2009-02-24 Thread Miles Nordin
 gp == Greg Palmer gregorylpal...@netscape.net writes:

gp Performing a checkpoint will perform such tasks as making sure
gp that all transactions recorded in the log but not yet written
gp to the database are written out and that the system is not in
gp the middle of a write when you grab the data.

great copying of buzzwords out of a glossary, but does it change my
claim or not?  My claim is: 

  that SQLite2 should be equally as tolerant of snapshot backups as it
  is of cord-yanking.

The special backup features of databases including ``performing a
checkpoint'' or whatever, are for systems incapable of snapshots,
which is most of them.  Snapshots are not writeable, so this ``in the
middle of a write'' stuff just does not happen.

gp Dragging the discussion of database recovery into the
gp discussion seems to me to only be increasing the FUD factor.

except that you need to draw a distinction between recovery from
cord-yanking which should be swift and absolutely certain, and
recovery from a cpio-style backup done with the database still running
which requires some kind of ``consistency scanning'' and may involve
``corruption'' and has every right to simply not work at all.  The FUD
I'm talking about, is mostly that people seem to think all kinds of
recovery are of the second kind, which is flatly untrue!
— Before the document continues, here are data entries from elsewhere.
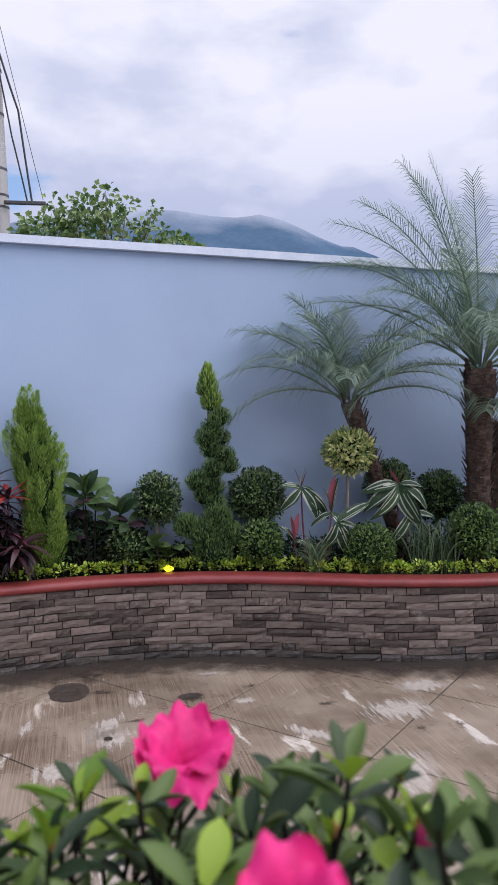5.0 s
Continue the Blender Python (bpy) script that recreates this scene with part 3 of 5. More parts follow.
wire([(-13, 13, 16.9), (-3.75, 15.0, 6.31)], 0.0042)
wire([(-11.5, 13, 17.3), (-3.52, 14.9, 6.45)], 0.0042)
wire([(-11.0, 13.5, 14.5), (-7.37, 15.0, 11.64), (-4.05, 14.9, 9.1)], 0.016, 0.02)
wire([(-7.6, 14, 15.9), (-5.57, 15.0, 11.39), (-4.87, 15.0, 9.79), (-4.05, 14.9, 8.77)], 0.016, 0.05)
wire([(-7.5, 14, 16.0), (-5.01, 15.0, 11.31), (-3.91, 14.9, 9.21)], 0.014, 0.03)
wire([(-5.5, 14, 15.9), (-4.18, 15.0, 11.19), (-3.73, 14.9, 9.58)], 0.012, 0.02)
wire([(-3.69, 14.9, 7.76), (-6.87, 14.9, 0.05)], 0.008)
wire([(-3.69, 14.9, 7.56), (-4.2, 14.9, 0.3)], 0.005)
wire([(-3.5, 14.9, 9.22), (-3.08, 14.9, 7.9), (-2.81, 14.88, 6.06)], 0.030, 0.03)
wire([(-3.5, 14.9, 8.89), (-3.21, 14.9, 7.39), (-2.9, 14.88, 6.06)], 0.024, -0.02)
wire([(-3.5, 14.9, 9.87), (-2.59, 14.88, 6.12)], 0.009)
wire([(-14, 14.5, 8.3), (-7.89, 15.0, 8.74), (-6.35, 15.0, 8.88), (-4.58, 15.0, 9.07), (-3.75, 14.9, 9.12)], 0.022, 0.02)
wire([(-14, 14.5, 7.6), (-7.21, 15.0, 8.1), (-5.54, 15.0, 8.23), (-3.75, 14.9, 8.29)], 0.018, 0.02)
wire([(-4.58, 15.0, 9.07), (-4.55, 15.0, 8.63), (-4.22, 15.0, 8.60), (-3.8, 14.9, 8.69)], 0.016)
wire([(-14, 15, 6.9), (-3.59, 15.0, 6.08)], 0.009)
mast = bmesh.new()
tube(mast, [(-1.55, 4.6, -0.03), (-1.55, 4.6, 6.4)], 0.0175, 10)
tagged(part("thin_mast", mast, M_POLE, smooth=True), "slim galvanised steel mast standing behind the gate beam", "mast")

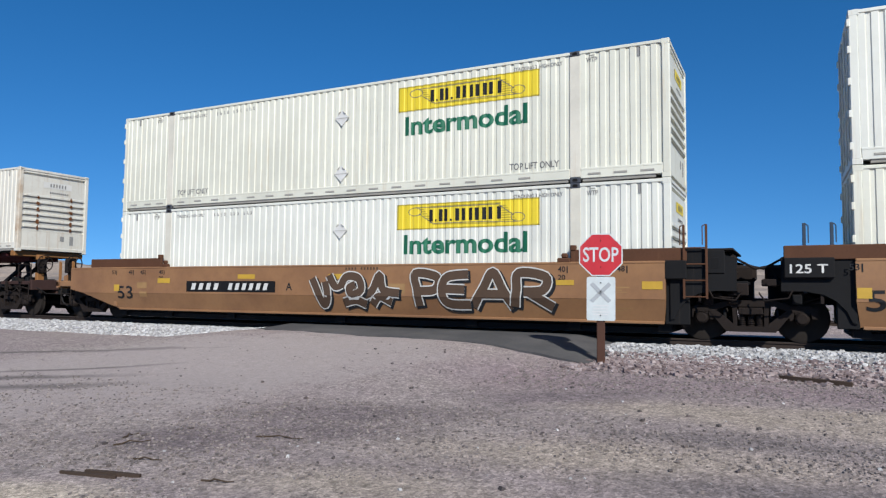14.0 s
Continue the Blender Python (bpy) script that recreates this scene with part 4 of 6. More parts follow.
def coupler(parent, x, k):
    """A knuckle coupler from x outwards, k: 1 or -1."""
    s = Shape()
    s.block(*sorted((x, x + k * 0.62)), -0.09, 0.09, 0.78, 0.98, 0.02)
    s.slab([(x + k * 0.55, -0.16), (x + k * 0.85, -0.17), (x + k * 0.90, -0.02), (x + k * 0.74, 0.0), (x + k * 0.76, 0.16), (x + k * 0.60, 0.17)], "z", 0.73, 1.03)
    part("coupler", s, M_TRUCK, parent, "heavy cast coupler")
    s = Shape()
    pts = [(x + k * 0.1, -0.3, 0.74), (x + k * 0.3, -0.34, 0.45), (x + k * 0.55, -0.34, 0.33), (x + k * 0.8, -0.3, 0.36)]
    s.path(pts, 0.022, 6)
    s.path([(x + k * 0.12, -1.2, 0.95), (x + k * 0.2, -0.9, 0.75), (x + k * 0.3, -0.3, 0.72), (x + k * 0.5, -0.15, 0.62)], 0.014, 5)
    part("air_hose", s, M_TREAD, parent, "black air hose")


def brake_wheel(parent, x, y, z, material):
    s = Shape()
    s.ring((x, y, z), 0.27, 0.017, "x", 20)
    for i in range(6):
        a = i * math.pi / 3
        s.rod((x, y, z), (x + 0.03, y + 0.27 * math.cos(a), z + 0.27 * math.sin(a)), 0.012, 5)
    s.rod((x - 0.16, y, z), (x + 0.04, y, z), 0.035, 8)
    w = part("brake_wheel", s, material, parent, "spoked brake wheel")
    s = Shape().block(x - 0.30, x - 0.10, y - 0.15, y + 0.15, z - 0.32, z + 0.16, 0.02)
    s.block(x - 0.26, x - 0.16, y - 0.05, y + 0.05, z - 1.0, z - 0.3)
    part("brake_gear", s, material, parent)


def car_text(parent, text, x, z, w, h, y, material, label=""):
    src = lettering_mesh(text, w, h, material)
    o = part("lettering", src, material, parent, label)
    o.location = (x, y, z)
    return o


def car_marks(parent, name, rects, y, material, label=""):
    s = Shape()
    for x0, z0, x1, z1 in rects:
        s.face((x0, y, z0), (x1, y, z0), (x1, y, z1), (x0, y, z1))
    return part(name, s.mesh(name, material, False), material, parent, label)


def slanted(x, z, n, w, h, gap, lean=0.25, breaks=(4,)):
    q = []
    for i in range(n):
        if i in breaks:
            x += gap * 2.4
        q.append([(x, z), (x + w, z), (x + w + lean * h, z + h), (x + lean * h, z + h)])
        x += w + gap
    return q


def car_polys(parent, name, polys, y, material, label=""):
    s = Shape()
    for p in polys:
        s.face(*[(x, y, z) for x, z in p])
    return part(name, s.mesh(name, material, False), material, parent, label)


def ladder(parent, x, y, z0, z1, material, w=0.42, steps=4, rise=0.45):
    s = Shape()
    for dx in (0, w):
        s.block(x + dx - 0.022, x + dx + 0.022, y - 0.015, y + 0.03, z0, z1 + rise, 0.006)
        s.path([(x + dx - 0.07, y, z1 + 0.05), (x + dx - 0.07, y, z1 + rise - 0.03), (x + dx, y, z1 + rise)], 0.011, 5)
    for i in range(steps):
        z = z0 + 0.04 + (z1 - z0 - 0.05) * i / (steps - 1)
        s.rod((x, y, z), (x + w, y, z), 0.014, 6)
    return part("ladder", s, material, parent)


def well_frame(car, zt, paint, xl, xr):
    """Floor beams and far side shared by all well cars."""
    s = Shape()
    for y in (-1, 1):
        a, b = sorted((y * 0.95, y * 1.25))
        s.block(0.0, LENGTH, a, b, 0.27, 0.33)
    for x in (0.1, 2.0, 4.4, 8.07, 11.7, 14.1, 16.0):
        s.block(x - 0.14, x + 0.14, -1.20, 1.20, 0.14, 0.37)
    part("floor_beam", s, M_BLACK, car)
    part("floor_pan", Shape().block(0.1, LENGTH - 0.1, -1.12, 1.12, 0.105, 0.24, 0.01), M_BLACK, car, "black well floor")
    s = Shape().block(-0.2, LENGTH + 0.2, 1.34, 1.48, 0.3, zt, 0.02)
    part("side_sill", s, paint, car)


def end_frame(car, k, x0, x1, zt, paint, dark):
    """The stub end over the truck, from x0 to x1 outwards (k = 1 right, -1 left)."""
    f = lambda a: (LENGTH + a) if k > 0 else -a
    seg = lambda a, b: sorted((f(a), f(b)))
    s = Shape()
    s.block(*seg(0.06, 0.16), -1.34, 1.34, 0.4, zt - 0.05, 0.02)
    s.block(*seg(x0, x1), -0.30, 0.30, 0.72, 1.22, 0.03)
    s.block(*seg(0.1, x1 - 0.05), -1.25, 1.25, 1.10, 1.17, 0.01)
    part("end_sill", s, dark, car, "dark stub sill over the truck")
    for y in (-1, 1):
        s = Shape()
        out = [(f(-0.02), 0.40), (f(0.06), 0.42), (f(0.14), 0.62), (f(0.3), 0.80), (f(0.5), 0.92), (f(0.8), 0.98), (f(1.2), 0.98), (f(1.2), zt - 0.22), (f(0.5), zt), (f(-0.02), zt)]
        a, b = sorted((y * 1.40, y * 1.30))
        s.slab(out, "y", a, b)
        part("end_bracket", s, paint if y < 0 else dark, car)
    return f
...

Backing up a snapshot of the database should involve the first
category of recovery (after restore), the swift and certain kind, EVEN
if you do not ``quiesce'' the database or take a ``checkpoint'' or
whatever your particular vendor calls it, before taking the snapshot.
You are entitled to just snap it, and expect that recovery work
swiftly and certainly just as it does if you yank the cord.  If your
database vendor considers it some major catastrophe to have the cord
yanked, requiring special tools, training seminars, buzzwords, and
hours of manual checking, then we have a separate problem, but I don't
think SQLite2 is in that category!

Of course Toby rightly pointed out this claim does not apply if you
take a host snapshot of a virtual disk, inside which a database is
running on the VM guest---that implicates several pieces of
untrustworthy stacked software.  But for snapshotting SQLite2 to clone
the currently-running machine I think the claim does apply, no?